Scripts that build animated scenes

· · · ·

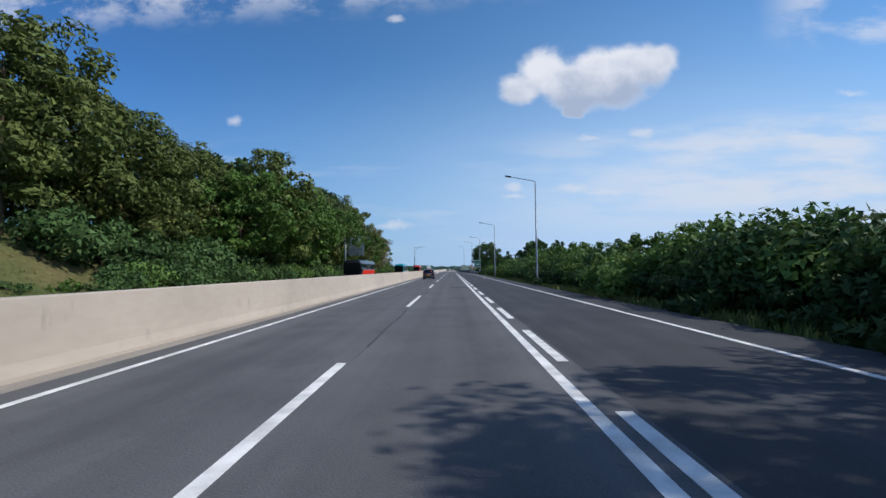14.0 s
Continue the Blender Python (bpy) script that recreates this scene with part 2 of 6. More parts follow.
LEAF_DEEP = leaf_mat("leaf_deep", (0.040, 0.075, 0.024), (0.028, 0.052, 0.019))
LEAF_OLIVE = leaf_mat("leaf_olive", (0.115, 0.135, 0.038), (0.06, 0.09, 0.026))
LEAF_BROWN = leaf_mat("leaf_blossom", (0.27, 0.22, 0.12), (0.085, 0.115, 0.035))
LEAF_LIGHT = leaf_mat("leaf_light", (0.12, 0.20, 0.045), (0.08, 0.14, 0.035))
GRASS = leaf_mat("grass_blade", (0.11, 0.16, 0.04), (0.16, 0.16, 0.06), 0.3, 0.7)
HAY = leaf_mat("dry_grass", (0.19, 0.165, 0.07), (0.10, 0.12, 0.04), 0.3, 0.7)

# ---- mesh kit ----
class Geo:
    """Collects vertices and faces of one mesh."""

    def __init__(self):
        self.v, self.f = [], []

    def poly(self, pts):
        k = len(self.v)
        self.v += [tuple(p) for p in pts]
        self.f.append(tuple(range(k, k + len(pts))))
        return self

    def box(self, x0, x1, y0, y1, z0, z1, m=None):
        k = len(self.v)
        pts = [(x, y, z) for z in (z0, z1) for x, y in ((x0, y0), (x1, y0), (x1, y1), (x0, y1))]
        self.v += [tuple(m @ Vector(p)) for p in pts] if m else pts
        self.f += [tuple(k + i for i in q) for q in
                   ((0, 3, 2, 1), (4, 5, 6, 7), (0, 1, 5, 4), (1, 2, 6, 5), (2, 3, 7, 6), (3, 0, 4, 7))]
        return self

    def bevel_box(self, x0, x1, y0, y1, z0, z1, b, m=None):
        """A box with its edges cut by b."""
        k = len(self.v)
        c, h = ((x0 + x1) / 2, (y0 + y1) / 2, (z0 + z1) / 2), ((x1 - x0) / 2, (y1 - y0) / 2, (z1 - z0) / 2)
        bm = bmesh.new()
        bmesh.ops.create_cube(bm, size=2)
        for v in bm.verts:
            v.co = Vector([c[i] + v.co[i] * h[i] for i in range(3)])
        bmesh.ops.bevel(bm, geom=bm.edges[:], offset=b, segments=2, profile=0.5, affect="EDGES")
        bm.verts.index_update()
        self.v += [tuple(m @ v.co if m else v.co) for v in bm.verts]
        self.f += [tuple(k + v.index for v in f.verts) for f in bm.faces]
        bm.free()
        return self

    def tube(self, pts, radii, n=8, cap=True):
        """A round tube along a line of points with a radius at each."""
        k = len(self.v)
        pts = [Vector(p) for p in pts]
        for i, p in enumerate(pts):
            d = (pts[min(i + 1, len(pts) - 1)] - pts[max(i - 1, 0)]).normalized()
            a = d.cross(Vector((0, 1, 0)) if abs(d.y) < 0.9 else Vector((1, 0, 0))).normalized()
            c = d.cross(a)
            for j in range(n):
                w = 2 * math.pi * j / n
                self.v.append(tuple(p + (a * math.cos(w) + c * math.sin(w)) * radii[i]))
        for i in range(len(pts) - 1):
            for j in range(n):
                q = k + i * n
                self.f.append((q + j, q + (j + 1) % n, q + n + (j + 1) % n, q + n + j))
        if cap:
            self.f.append(tuple(k + j for j in range(n))[::-1])
            e = k + (len(pts) - 1) * n
            self.f.append(tuple(e + j for j in range(n)))
        return self

    def sweep(self, section, path, closed=True, caps=True):
        """Sweeps a section of (across, up) along a line of (x, y, z) points; across is square to the path in plan."""
        k, n = len(self.v), len(section)
        for i, p in enumerate(path):
            a, b = path[max(i - 1, 0)], path[min(i + 1, len(path) - 1)]
            dx, dy = b[0] - a[0], b[1] - a[1]
            d = math.hypot(dx, dy) or 1
            for u, w in section:
                self.v.append((p[0] + u * dy / d, p[1] - u * dx / d, p[2] + w))
        for i in range(len(path) - 1):
            for j in range(n if closed else n - 1):
                q = k + i * n
                self.f.append((q + j, q + n + j, q + n + (j + 1) % n, q + (j + 1) % n))
        if closed and caps:
            self.f.append(tuple(k + j for j in range(n)))
            e = k + (len(path) - 1) * n
            self.f.append(tuple(e + j for j in range(n))[::-1])
        return self

    def lathe(self, prof, n=24, axis="z", at=(0, 0, 0)):
        """Turns a profile of (radius, height) about an axis."""
        k = len(self.v)
        for r, h in prof:
            for j in range(n):
                w = 2 * math.pi * j / n
                a, b = r * math.cos(w), r * math.sin(w)
                p = {"z": (a, b, h), "x": (h, a, b), "y": (a, h, b)}[axis]
                self.v.append(tuple(p[i] + at[i] for i in range(3)))
        for i in range(len(prof) - 1):
            for j in range(n):
                q = k + i * n
                self.f.append((q + j, q + (j + 1) % n, q + n + (j + 1) % n, q + n + j))
        return self

    def mesh(self, name, material, smooth=False):
        me = bpy.data.meshes.new(name)
        me.from_pydata(self.v, [], self.f)
        if smooth:
            me.shade_smooth()
        me.materials.append(material)
        return me


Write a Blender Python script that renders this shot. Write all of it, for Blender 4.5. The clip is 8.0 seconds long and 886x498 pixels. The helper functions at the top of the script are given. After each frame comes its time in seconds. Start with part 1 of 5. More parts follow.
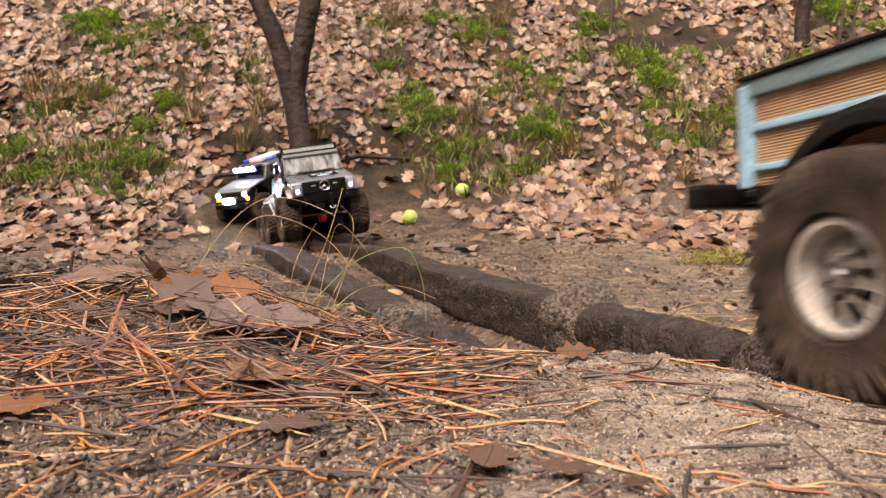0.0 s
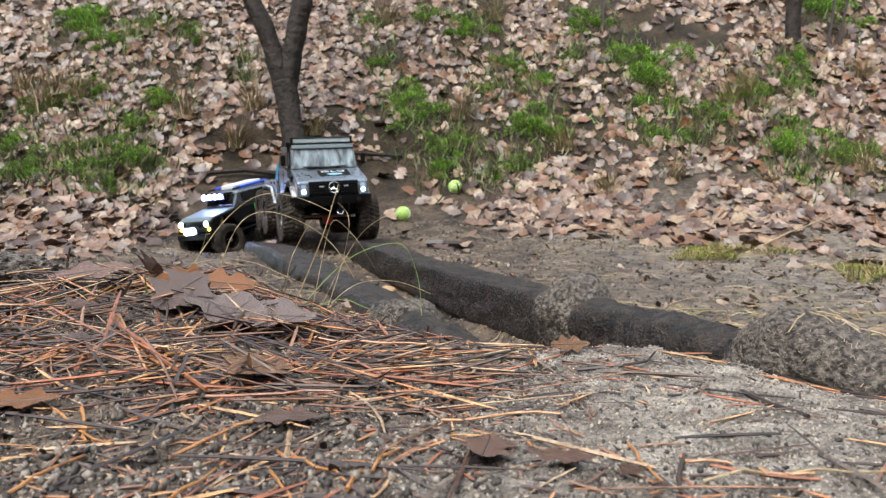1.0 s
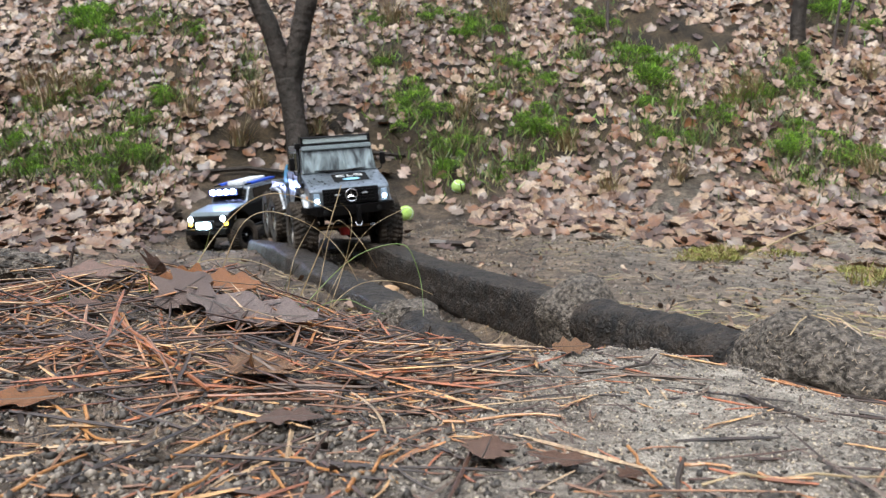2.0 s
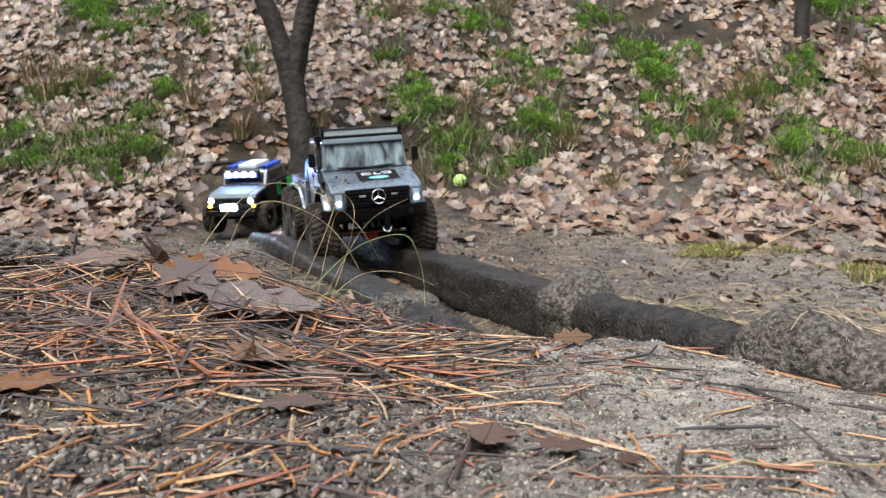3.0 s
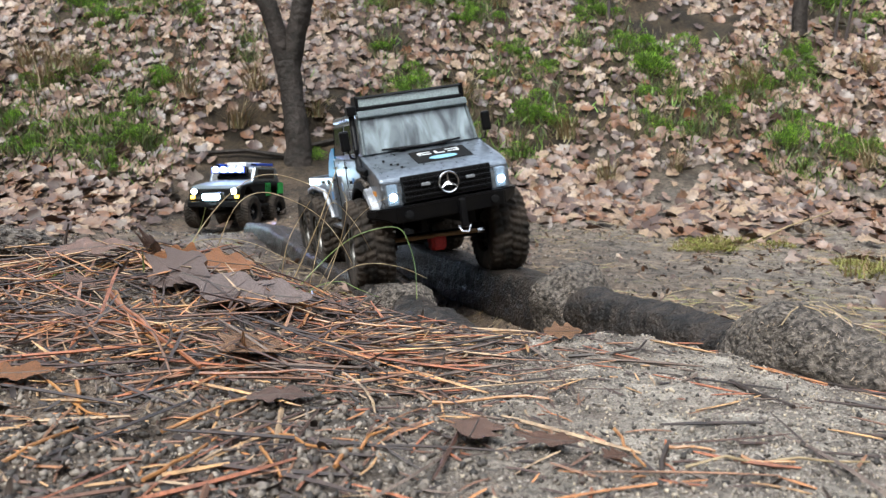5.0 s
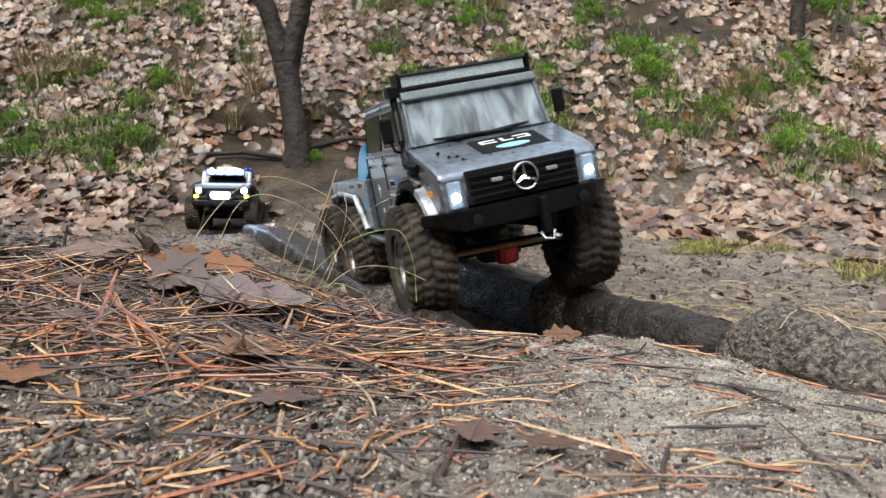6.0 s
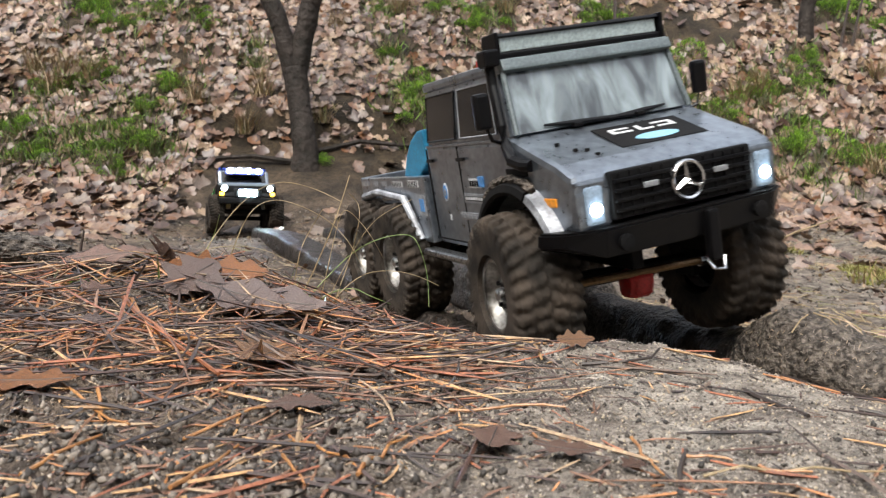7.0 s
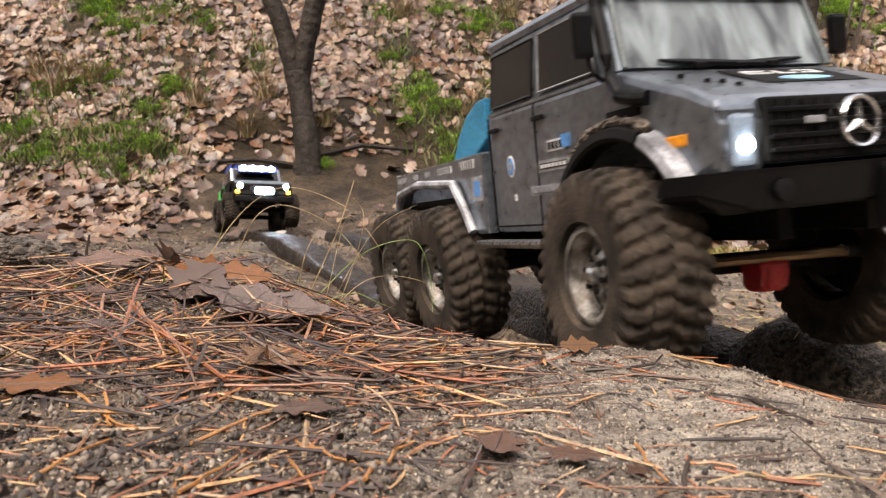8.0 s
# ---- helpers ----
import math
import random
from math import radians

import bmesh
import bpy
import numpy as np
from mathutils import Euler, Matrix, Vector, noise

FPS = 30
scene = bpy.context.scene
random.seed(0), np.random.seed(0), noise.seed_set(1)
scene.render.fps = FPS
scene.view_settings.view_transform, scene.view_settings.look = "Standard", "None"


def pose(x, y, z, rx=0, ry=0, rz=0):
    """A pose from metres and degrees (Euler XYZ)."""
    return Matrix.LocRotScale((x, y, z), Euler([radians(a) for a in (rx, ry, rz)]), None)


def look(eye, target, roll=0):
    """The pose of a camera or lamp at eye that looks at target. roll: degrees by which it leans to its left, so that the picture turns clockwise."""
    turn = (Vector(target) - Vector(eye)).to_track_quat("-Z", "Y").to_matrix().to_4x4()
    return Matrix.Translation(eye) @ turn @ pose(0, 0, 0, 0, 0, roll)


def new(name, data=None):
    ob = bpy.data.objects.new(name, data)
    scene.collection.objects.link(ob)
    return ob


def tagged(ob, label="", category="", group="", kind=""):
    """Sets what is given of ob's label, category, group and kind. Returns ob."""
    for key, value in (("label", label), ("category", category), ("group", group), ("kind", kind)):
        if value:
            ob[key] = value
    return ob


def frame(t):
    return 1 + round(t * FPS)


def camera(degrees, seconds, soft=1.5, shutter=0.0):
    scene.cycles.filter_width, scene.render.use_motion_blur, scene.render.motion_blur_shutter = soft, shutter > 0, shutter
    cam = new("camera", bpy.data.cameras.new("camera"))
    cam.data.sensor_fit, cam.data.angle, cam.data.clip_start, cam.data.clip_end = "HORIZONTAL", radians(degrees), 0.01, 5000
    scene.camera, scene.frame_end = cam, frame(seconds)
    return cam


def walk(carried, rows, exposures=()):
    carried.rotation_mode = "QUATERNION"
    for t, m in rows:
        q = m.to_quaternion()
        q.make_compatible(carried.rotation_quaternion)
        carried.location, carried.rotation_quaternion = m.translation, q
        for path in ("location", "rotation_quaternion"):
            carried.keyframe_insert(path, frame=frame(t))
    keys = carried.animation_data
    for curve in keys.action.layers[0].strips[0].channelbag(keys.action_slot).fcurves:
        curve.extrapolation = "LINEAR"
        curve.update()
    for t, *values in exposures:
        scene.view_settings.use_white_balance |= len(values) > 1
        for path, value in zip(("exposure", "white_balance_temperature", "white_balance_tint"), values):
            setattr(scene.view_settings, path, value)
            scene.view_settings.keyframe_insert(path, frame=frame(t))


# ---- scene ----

# ---------------------------------------------------------------- camera
cam = camera(60, 8.0, soft=1.25, shutter=0.5)
cam.data.dof.use_dof, cam.data.dof.focus_distance, cam.data.dof.aperture_fstop = True, 0.45, 34.0
walk(cam, [
    (0.0, pose(-0.0006, 0.0061, 0.0870, 90.034, 1.139, 0.450)),
    (0.5, pose(-0.0022, 0.0047, 0.0843, 89.895, 1.388, -0.040)),
    (1.0, pose(-0.0022, 0.0024, 0.0861, 89.790, 1.313, -0.099)),
    (1.5, pose(-0.0016, 0.0017, 0.0879, 89.791, 1.137, 0.007)),
    (3.0, pose(-0.0024, 0.0004, 0.0845, 89.372, 0.446, 0.213)),
    (3.5, pose(-0.0016, 0.0007, 0.0843, 89.103, 0.178, 0.175)),
    (4.0, pose(-0.0019, 0.0008, 0.0844, 88.857, 0.099, 0.001)),
    (4.5, pose(0.0000, -0.0000, 0.0850, 88.692, -0.000, -0.000)),
    (6.0, pose(-0.0011, -0.0001, 0.0858, 88.873, -0.180, -0.239)),
    (6.5, pose(-0.0029, -0.0023, 0.0856, 88.930, -0.239, 0.029)),
    (7.0, pose(-0.0045, -0.0032, 0.0873, 89.092, -0.139, 0.292)),
    (7.5, pose(-0.0042, -0.0031, 0.0879, 89.128, -0.220, 0.336)),
    (8.0, pose(-0.0061, -0.0053, 0.0884, 89.367, -0.356, 0.392)),
], exposures=[
    (0.0, 1.85, 8800, 26), (0.3, 1.80, 7700, 17), (0.6, 1.77, 6250, 7), (4.7, 1.77, 6100, 5),
    (6.0, 1.77, 6300, 6), (7.0, 1.77, 6600, 8), (8.0, 1.80, 7500, 16)])

# ---------------------------------------------------------------- light: an overcast wood
world = bpy.data.worlds.new("world")
scene.world = world
world.use_nodes = True
wn = world.node_tree
sky = wn.nodes.new("ShaderNodeTexSky")
sky.sky_type = "NISHITA"
sky.sun_disc = False
sky.sun_elevation, sky.sun_rotation = radians(48), radians(205)
sky.dust_density, sky.ozone_density = 3.0, 1.0
wn.nodes["Background"].inputs["Strength"].default_value = 0.15
hsv = wn.nodes.new("ShaderNodeHueSaturation")
hsv.inputs["Saturation"].default_value = 0.35
wn.links.new(sky.outputs[0], hsv.inputs["Color"])
wn.links.new(hsv.outputs[0], wn.nodes["Background"].inputs["Color"])
sun_data = bpy.data.lights.new("sun", "SUN")
sun_data.energy, sun_data.angle, sun_data.color = 0.5, radians(30), (1.0, 0.96, 0.9)
sun = new("sun", sun_data)
sun.matrix_world = look((-1.2, -2.6, 4.2), (0, 0.6, 0))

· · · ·

Taking the records above, retype every line from the one with "for curve in" down to the one with "scene.view_settings.use_white_balance |= len(values)", exactly and with nothing else.

    for curve in keys.action.layers[0].strips[0].channelbag(keys.action_slot).fcurves:
        curve.extrapolation = "LINEAR"
        curve.update()
    for t, *values in exposures:
        scene.view_settings.use_white_balance |= len(values) > 1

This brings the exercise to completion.